What you have to do: In the entries that follow, count each line containing "script" and state the total, nothing more.

Information given:

......

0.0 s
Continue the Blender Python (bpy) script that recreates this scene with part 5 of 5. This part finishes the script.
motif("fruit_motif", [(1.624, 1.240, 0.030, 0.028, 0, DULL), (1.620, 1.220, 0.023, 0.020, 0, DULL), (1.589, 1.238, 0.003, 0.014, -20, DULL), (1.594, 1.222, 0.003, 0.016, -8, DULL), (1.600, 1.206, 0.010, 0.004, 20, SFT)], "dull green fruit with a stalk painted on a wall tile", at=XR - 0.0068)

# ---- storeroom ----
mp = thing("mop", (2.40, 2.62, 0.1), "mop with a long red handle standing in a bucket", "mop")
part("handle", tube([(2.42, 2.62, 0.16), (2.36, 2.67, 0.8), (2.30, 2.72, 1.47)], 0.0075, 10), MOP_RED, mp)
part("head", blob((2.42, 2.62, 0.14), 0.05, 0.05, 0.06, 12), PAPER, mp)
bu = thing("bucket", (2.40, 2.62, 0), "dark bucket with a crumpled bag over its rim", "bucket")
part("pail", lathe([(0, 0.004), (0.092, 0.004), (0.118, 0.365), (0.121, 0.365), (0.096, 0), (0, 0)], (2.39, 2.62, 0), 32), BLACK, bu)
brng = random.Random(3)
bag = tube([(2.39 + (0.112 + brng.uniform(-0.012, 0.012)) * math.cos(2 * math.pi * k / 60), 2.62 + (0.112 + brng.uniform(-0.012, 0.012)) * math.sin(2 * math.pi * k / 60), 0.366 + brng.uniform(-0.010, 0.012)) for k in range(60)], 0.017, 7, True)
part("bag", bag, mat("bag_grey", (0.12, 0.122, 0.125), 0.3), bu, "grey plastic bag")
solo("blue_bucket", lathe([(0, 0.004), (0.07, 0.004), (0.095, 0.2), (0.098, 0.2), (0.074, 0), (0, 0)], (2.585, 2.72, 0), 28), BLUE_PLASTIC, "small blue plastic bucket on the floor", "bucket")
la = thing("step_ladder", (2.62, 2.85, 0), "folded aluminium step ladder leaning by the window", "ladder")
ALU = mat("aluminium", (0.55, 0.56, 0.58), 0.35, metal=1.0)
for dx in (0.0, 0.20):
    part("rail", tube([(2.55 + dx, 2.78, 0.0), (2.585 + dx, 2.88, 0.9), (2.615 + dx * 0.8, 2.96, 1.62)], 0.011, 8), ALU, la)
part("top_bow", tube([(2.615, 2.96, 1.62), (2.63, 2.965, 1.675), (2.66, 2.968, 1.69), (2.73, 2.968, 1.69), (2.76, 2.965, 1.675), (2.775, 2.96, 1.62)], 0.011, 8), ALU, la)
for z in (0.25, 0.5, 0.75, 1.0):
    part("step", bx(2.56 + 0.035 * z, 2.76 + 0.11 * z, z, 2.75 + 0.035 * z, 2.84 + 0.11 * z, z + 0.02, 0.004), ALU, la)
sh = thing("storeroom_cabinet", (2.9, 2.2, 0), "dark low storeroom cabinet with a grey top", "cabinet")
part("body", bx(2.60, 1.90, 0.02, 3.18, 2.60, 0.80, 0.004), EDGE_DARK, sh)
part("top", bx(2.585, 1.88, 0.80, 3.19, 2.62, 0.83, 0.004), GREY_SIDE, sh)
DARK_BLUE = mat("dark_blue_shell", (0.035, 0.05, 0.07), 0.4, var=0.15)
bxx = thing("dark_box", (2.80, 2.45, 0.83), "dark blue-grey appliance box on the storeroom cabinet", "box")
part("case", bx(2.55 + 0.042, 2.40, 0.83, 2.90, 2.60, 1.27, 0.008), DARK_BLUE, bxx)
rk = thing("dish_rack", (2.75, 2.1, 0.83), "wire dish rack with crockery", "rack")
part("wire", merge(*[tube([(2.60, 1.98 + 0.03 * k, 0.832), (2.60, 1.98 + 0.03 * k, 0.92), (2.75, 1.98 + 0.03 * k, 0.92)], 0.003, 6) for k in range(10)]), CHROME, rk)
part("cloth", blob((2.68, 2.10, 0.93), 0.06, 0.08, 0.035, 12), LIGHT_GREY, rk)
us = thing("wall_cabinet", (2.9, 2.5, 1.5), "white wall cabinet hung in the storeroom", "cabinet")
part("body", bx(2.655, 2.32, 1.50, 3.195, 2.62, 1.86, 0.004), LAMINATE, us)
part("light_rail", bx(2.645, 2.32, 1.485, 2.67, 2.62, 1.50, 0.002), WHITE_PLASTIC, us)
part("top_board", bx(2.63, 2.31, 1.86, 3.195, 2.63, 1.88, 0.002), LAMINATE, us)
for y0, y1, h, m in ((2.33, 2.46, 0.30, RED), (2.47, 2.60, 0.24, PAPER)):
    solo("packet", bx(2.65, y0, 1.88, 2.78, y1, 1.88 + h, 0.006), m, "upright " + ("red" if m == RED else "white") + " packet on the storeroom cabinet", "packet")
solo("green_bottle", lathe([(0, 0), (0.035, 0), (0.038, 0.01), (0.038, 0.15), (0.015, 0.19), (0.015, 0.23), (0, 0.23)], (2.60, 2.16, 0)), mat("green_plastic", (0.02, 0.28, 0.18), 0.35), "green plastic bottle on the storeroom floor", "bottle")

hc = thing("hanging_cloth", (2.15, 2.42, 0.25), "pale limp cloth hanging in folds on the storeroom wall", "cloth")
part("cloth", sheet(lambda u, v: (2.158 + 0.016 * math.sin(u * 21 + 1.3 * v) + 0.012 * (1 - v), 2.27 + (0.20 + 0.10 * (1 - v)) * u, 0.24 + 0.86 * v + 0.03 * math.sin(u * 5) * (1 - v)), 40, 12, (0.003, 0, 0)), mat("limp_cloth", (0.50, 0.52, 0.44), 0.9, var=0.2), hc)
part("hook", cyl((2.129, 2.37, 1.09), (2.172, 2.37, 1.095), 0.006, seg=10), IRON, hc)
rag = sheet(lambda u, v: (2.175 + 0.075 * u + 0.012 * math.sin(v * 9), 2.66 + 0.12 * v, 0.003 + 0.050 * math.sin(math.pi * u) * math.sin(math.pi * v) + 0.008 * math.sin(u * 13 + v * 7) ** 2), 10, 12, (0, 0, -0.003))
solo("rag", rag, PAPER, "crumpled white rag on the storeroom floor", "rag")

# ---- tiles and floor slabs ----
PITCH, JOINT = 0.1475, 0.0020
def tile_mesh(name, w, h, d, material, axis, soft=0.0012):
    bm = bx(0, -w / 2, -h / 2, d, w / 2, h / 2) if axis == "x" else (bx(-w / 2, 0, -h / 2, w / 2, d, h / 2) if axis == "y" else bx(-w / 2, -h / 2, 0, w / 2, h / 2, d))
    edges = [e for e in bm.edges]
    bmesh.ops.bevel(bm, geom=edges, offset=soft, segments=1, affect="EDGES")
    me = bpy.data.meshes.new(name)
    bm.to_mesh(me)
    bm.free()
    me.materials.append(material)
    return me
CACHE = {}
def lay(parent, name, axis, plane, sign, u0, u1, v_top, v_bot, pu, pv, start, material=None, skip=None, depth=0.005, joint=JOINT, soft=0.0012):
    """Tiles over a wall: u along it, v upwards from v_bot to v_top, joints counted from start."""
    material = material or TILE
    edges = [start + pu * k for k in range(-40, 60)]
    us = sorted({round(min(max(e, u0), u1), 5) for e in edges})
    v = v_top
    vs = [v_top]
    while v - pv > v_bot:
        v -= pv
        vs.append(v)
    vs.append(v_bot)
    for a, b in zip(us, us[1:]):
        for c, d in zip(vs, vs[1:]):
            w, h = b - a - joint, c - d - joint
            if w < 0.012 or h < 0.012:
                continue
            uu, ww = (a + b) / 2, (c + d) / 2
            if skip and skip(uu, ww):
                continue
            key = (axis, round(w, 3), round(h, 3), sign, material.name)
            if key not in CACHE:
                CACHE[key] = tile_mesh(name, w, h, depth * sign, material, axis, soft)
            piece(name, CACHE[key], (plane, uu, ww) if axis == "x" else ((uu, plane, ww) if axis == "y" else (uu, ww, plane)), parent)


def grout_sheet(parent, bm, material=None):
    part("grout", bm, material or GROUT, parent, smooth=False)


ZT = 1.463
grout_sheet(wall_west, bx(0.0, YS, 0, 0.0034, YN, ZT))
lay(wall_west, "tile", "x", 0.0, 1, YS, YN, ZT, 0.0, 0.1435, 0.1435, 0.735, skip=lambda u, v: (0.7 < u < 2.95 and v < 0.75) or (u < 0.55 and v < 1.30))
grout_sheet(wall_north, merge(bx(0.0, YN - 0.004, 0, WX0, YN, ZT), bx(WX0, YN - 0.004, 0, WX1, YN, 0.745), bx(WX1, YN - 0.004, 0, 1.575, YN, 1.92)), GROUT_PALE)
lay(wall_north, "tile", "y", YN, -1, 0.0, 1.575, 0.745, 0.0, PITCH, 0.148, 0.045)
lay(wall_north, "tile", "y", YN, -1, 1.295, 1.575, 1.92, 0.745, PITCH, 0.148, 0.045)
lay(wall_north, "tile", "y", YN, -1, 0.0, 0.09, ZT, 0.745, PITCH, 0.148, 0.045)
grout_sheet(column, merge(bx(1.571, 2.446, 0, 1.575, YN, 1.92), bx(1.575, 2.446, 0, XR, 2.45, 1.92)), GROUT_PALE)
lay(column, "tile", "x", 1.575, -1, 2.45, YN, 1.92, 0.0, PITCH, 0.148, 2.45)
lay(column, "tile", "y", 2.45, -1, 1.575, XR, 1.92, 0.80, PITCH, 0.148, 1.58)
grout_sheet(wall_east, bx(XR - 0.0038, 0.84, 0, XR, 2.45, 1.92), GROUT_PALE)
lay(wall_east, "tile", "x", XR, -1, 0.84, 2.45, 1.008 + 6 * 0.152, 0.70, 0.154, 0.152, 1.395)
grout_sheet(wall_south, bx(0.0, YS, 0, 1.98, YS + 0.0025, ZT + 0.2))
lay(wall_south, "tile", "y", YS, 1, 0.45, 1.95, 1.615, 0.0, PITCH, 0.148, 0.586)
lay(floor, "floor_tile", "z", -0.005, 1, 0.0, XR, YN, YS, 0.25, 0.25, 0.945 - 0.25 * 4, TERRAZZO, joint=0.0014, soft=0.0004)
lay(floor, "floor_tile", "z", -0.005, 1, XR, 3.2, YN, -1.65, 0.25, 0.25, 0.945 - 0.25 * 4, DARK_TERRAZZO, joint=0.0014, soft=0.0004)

......

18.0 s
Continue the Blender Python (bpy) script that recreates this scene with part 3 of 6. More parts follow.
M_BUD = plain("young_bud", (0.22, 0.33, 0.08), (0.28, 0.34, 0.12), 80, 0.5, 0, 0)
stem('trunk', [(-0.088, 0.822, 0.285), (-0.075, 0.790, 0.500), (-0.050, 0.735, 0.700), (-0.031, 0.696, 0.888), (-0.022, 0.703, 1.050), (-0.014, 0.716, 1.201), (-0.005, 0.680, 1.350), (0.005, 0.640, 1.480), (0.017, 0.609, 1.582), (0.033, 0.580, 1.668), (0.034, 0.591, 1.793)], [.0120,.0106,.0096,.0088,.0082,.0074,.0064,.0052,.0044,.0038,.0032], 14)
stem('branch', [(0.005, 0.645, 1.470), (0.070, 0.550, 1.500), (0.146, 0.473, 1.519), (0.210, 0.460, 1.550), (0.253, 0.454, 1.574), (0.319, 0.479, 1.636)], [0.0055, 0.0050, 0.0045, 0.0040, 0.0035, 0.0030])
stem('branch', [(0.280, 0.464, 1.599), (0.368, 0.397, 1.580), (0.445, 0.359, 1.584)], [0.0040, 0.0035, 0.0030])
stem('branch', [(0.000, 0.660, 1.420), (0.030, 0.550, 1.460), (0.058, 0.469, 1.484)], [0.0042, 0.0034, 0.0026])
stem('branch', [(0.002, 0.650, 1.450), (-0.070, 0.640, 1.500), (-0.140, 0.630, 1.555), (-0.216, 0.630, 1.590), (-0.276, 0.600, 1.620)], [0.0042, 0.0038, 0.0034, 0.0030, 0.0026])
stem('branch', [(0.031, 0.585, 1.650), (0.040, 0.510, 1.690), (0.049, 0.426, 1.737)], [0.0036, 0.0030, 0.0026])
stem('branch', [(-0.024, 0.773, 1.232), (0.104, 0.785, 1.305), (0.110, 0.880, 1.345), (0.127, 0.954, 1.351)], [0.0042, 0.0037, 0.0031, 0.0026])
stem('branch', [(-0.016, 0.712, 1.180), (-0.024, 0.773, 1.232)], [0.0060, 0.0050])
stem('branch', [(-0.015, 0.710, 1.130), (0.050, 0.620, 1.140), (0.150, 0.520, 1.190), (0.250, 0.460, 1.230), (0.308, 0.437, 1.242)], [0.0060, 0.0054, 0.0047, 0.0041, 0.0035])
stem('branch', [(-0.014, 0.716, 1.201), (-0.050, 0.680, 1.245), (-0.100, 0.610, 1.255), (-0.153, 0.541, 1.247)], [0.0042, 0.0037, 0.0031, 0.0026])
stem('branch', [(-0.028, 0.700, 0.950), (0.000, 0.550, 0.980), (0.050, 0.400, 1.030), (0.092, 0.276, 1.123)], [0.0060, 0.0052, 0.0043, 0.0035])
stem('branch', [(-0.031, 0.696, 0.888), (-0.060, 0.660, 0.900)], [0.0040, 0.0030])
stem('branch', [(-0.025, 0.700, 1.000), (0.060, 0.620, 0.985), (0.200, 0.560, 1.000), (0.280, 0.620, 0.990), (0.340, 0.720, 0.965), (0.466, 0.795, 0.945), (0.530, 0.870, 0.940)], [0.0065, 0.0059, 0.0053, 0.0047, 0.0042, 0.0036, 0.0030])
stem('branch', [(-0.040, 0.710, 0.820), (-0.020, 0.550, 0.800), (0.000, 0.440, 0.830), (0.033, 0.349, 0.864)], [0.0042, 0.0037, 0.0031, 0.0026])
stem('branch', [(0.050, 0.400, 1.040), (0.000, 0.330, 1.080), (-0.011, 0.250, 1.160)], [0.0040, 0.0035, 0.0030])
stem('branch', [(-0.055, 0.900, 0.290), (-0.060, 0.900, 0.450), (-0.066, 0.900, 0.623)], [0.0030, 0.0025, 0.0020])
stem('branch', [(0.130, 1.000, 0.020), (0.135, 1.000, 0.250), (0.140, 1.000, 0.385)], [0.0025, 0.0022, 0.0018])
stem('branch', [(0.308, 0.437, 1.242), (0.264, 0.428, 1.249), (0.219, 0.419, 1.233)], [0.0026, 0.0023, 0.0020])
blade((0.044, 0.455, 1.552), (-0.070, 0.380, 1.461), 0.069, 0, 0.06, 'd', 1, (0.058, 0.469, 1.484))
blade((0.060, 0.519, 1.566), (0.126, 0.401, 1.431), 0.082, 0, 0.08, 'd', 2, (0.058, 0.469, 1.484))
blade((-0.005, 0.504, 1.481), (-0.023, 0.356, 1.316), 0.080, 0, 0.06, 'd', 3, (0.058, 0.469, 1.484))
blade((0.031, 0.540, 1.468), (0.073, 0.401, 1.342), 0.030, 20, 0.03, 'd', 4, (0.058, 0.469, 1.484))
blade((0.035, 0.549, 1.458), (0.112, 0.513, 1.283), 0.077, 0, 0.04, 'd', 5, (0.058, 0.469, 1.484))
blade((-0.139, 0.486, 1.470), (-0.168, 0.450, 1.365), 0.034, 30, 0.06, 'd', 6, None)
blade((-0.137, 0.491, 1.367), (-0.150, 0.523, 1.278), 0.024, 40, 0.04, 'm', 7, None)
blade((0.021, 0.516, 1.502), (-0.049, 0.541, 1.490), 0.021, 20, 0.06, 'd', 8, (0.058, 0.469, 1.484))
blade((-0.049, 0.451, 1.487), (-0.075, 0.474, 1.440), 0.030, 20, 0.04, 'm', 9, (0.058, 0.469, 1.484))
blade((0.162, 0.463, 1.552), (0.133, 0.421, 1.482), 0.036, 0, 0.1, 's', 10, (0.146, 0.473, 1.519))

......

Result of the task: 2